Mais avant l’intervention de M. Geens, l’Etat avait bel et bien accepté qu’on supprimât l’interné et c’était l’objet de l’intervention de Me Dessy, pour qui, en l’occurrence, un pouvoir, qui devrait s’ériger en modèle, a admis que fût éliminé un homme qu’il aurait dû aider et secourir. En agissant de la sorte, l’Etat a appliqué, a plaidé l’avocat, une forme de peine de mort puisque M. Van Den Bleeken en était arrivé au point d’attendre, dans sa cellule sinon dans son couloir, son injection.
"Jamais , témoigne Me Dessy, je n’aurais pris la plume deux semaines avant la date du dépôt des écrits de plaidoiries du concours, si cet homme, privé de liberté, ne m’avait tant bouleversé. Toutes criminelles et odieuses que soient ses actions passées."
Lecteur, auteur, conférencier
Licencié en droit de l’UCL, Me Dessy est également passé par l’université de Birmingham et par la Sorbonne. Inscrit au barreau de Huy depuis dix ans, il travaille dans le cabinet où œuvre aussi son père, que les médias connaissent pour avoir été le conseil d’Alain Vander Biest, être intervenu dans les dossiers de la filière Boraine et des tueurs du Brabant ou encore dans les affaires Systermans et Matton-Interagri, pour ne citer qu’elles.
Mais revenons au fils. On peut dire de lui que c’est un homme engagé. Sa matière de prédilection est et restera à jamais le droit pénal. Il le pratique dans les salles d’audience mais à sa riche activité de juriste, il ajoute de nombreuses conférences et publications.
Par passion et par plaisir. C’est un pur littéraire, qui n’aime rien tant que la lecture et la fréquentation des bibliothèques, même s’il ne dédaigne pas les parties de tennis endiablées.

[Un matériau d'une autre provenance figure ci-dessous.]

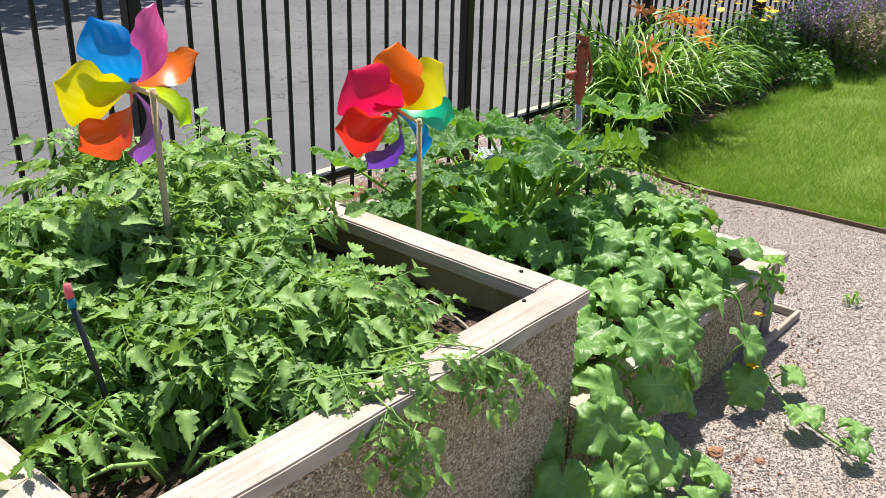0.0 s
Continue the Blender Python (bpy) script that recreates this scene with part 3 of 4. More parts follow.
# ---- leaves ----
SQ_LOBES = ((0, 1.0), (40, 0.9), (-40, 0.9), (80, 0.66), (-80, 0.66), (122, 0.42), (-122, 0.42))
ME_LOBES = ((0, 1.0), (60, 0.97), (-60, 0.97), (120, 0.9), (-120, 0.9))
SQUASH = leaf_material("squash_leaf", (0.032, 0.115, 0.015), (0.056, 0.16, 0.024), (0.26, 0.42, 0.14), 40, 0.009, 6.5, 0.8, 0.27, glow=(0.42, 0.75, 0.01), rough=0.5, gloss=0.3)
SQUASH_PLAIN = leaf_material("squash_leaf_young", (0.056, 0.175, 0.016), (0.092, 0.245, 0.026), (0.22, 0.4, 0.08), 40, 0.008, 6.5, 0.1, 0.33, glow=(0.42, 0.75, 0.01), rough=0.48, gloss=0.3)
MELON = leaf_material("melon_leaf", (0.07, 0.185, 0.034), (0.205, 0.375, 0.088), (0.42, 0.56, 0.3), 60, 0.008, 4.6, 0.0, 0.25, glow=(0.42, 0.75, 0.015), rough=0.44, gloss=0.5)
MELON_YOUNG = leaf_material("melon_leaf_young", (0.12, 0.3, 0.015), (0.2, 0.4, 0.03), (0.3, 0.45, 0.1), 60, 0.018, 4.5, 0.0, 0.4)
TOMATO = island_leaf_material("tomato_leaf", (0.09, 0.19, 0.045), (0.18, 0.33, 0.08), (0.31, 0.48, 0.14), through=0.3, rough=0.5, glow=(0.42, 0.7, 0.05))
PEPPER = leaf_material("pepper_leaf", (0.05, 0.17, 0.012), (0.09, 0.26, 0.02), (0.16, 0.32, 0.06), 360, 0.02, 6, 0.0, 0.32, rough=0.36)
WEED = island_leaf_material("weed_leaf", (0.1, 0.23, 0.022), (0.18, 0.36, 0.04), (0.3, 0.48, 0.075), through=0.4, glow=(0.4, 0.7, 0.03))
STALK = plain_material("green_stalk", (0.2, 0.38, 0.04), (0.34, 0.52, 0.1), 0.62, 0.0, 60, 0.5, 0.3)
VINE = plain_material("vine_stem", (0.15, 0.3, 0.05), (0.22, 0.36, 0.09), 0.6, 0.0, 30, 0.2)
FLOWER_Y = island_leaf_material("squash_flower", (0.9, 0.5, 0.01), (0.95, 0.62, 0.03), through=0.4, glow=(0.95, 0.5, 0.0))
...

La lecture, disions-nous, mais aussi l’écriture. Celle des textes servant de supports à ses interventions publiques (ne fut-il pas, par exemple, celui qui, en 2010, prononça le discours de la rentrée solennelle de son barreau sur le thème : "Voltaire : la douce insurrection de l’ironie") et celles d’ouvrages, comme ceux qu’il rédige dans la collection "Les grands entretiens", aux éditions de L’Aube. Il en a déjà signé deux, avec Roland Dumas et feu Jacques Vergès et en publiera bientôt deux autres, avec Jean-Denis Bredin, avocat, écrivain et membre de l’Académie français, et l’immense Me Paul Lombard.
C’est d’ailleurs à Dumas (Roland pas Alexandre) que François Dessy emprunte sa définition de l’avocat. C’est, dit-il en substance, "le dernier rempart, celui qui demeure quand l’homme le plus honni, celui que l’on considère comme un monstre se retrouve seul et nu".